What is needed. Print, without altering anything, the lines from the one that holds "3. More parts follow." to the one that holds "return 57 +", inclusive. No other lines belong in the output.

Provided entries.
**********

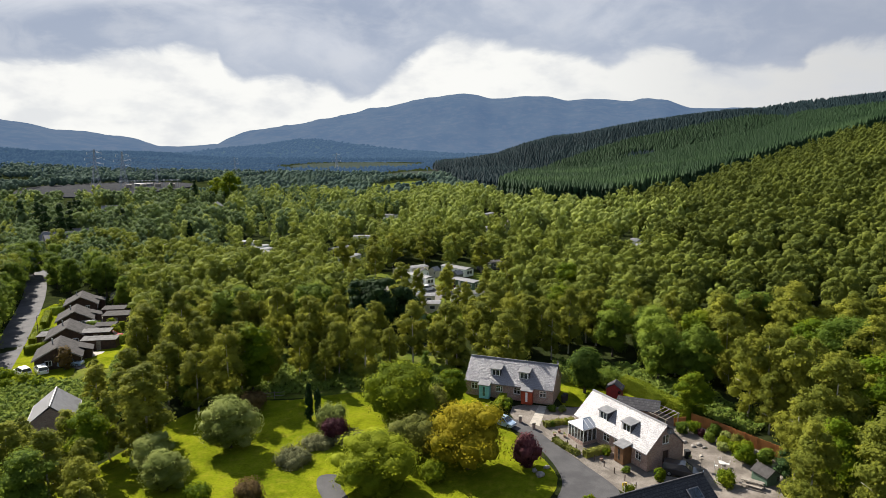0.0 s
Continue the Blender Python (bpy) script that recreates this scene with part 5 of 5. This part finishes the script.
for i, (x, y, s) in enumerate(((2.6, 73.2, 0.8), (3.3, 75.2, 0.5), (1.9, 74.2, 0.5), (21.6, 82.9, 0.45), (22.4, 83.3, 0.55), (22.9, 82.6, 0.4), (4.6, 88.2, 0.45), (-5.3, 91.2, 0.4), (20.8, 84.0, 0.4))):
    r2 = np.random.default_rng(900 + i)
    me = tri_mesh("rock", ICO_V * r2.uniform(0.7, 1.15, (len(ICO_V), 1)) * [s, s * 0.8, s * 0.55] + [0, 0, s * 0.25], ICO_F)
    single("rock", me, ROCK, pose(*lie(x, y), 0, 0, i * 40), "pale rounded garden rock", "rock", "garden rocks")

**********

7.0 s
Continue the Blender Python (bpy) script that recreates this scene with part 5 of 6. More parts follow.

**********

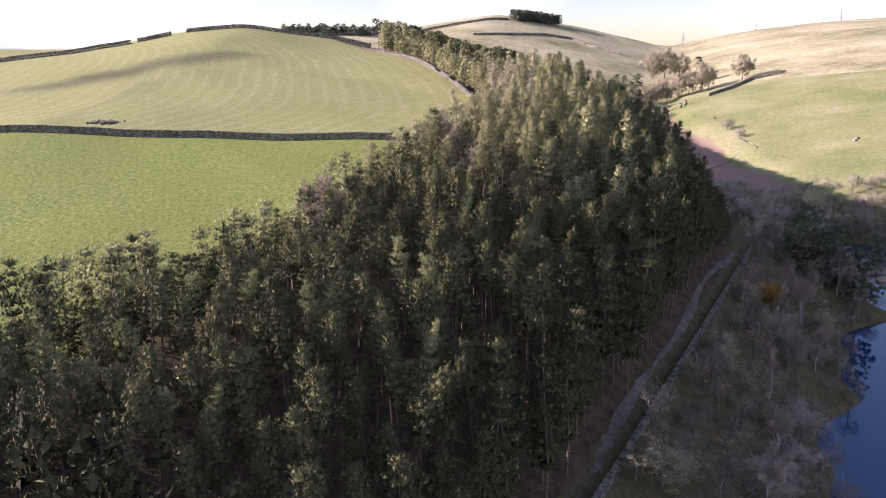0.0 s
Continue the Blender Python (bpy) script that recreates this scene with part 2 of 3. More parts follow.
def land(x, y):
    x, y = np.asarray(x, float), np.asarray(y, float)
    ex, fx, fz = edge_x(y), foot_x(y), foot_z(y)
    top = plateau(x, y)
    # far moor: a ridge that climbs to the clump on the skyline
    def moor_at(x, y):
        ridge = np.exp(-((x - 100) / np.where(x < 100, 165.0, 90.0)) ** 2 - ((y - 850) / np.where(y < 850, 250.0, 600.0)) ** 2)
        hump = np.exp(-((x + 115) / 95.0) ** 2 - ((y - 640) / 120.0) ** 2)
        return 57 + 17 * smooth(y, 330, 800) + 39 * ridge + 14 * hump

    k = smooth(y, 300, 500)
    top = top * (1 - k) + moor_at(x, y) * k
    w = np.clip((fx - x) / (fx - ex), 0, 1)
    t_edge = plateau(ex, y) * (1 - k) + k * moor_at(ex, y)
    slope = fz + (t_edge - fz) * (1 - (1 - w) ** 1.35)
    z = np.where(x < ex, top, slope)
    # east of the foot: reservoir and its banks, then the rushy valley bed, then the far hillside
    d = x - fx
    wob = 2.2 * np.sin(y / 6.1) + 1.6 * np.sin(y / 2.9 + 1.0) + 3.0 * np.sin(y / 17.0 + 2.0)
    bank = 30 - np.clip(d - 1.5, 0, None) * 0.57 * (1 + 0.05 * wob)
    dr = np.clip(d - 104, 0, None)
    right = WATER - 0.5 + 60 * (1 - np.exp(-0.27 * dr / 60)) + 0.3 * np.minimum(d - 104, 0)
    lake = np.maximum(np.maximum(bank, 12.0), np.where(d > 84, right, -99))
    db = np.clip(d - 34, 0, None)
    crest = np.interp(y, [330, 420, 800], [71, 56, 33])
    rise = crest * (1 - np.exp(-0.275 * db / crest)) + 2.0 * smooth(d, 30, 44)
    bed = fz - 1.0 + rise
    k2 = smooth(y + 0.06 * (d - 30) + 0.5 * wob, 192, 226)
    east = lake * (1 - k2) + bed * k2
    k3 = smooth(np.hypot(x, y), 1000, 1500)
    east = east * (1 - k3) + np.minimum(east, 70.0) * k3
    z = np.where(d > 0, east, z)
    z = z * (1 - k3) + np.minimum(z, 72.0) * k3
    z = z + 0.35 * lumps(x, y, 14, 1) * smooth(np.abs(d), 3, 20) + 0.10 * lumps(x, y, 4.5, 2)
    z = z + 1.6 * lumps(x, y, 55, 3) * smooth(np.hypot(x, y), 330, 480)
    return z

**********

Result of this exercise.
Continue the Blender Python (bpy) script that recreates this scene with part 2 of 3. More parts follow.
def land(x, y):
    x, y = np.asarray(x, float), np.asarray(y, float)
    ex, fx, fz = edge_x(y), foot_x(y), foot_z(y)
    top = plateau(x, y)
    # far moor: a ridge that climbs to the clump on the skyline
    def moor_at(x, y):
        ridge = np.exp(-((x - 100) / np.where(x < 100, 165.0, 90.0)) ** 2 - ((y - 850) / np.where(y < 850, 250.0, 600.0)) ** 2)
        hump = np.exp(-((x + 115) / 95.0) ** 2 - ((y - 640) / 120.0) ** 2)
        return 57 + 17 * smooth(y, 330, 800) + 39 * ridge + 14 * hump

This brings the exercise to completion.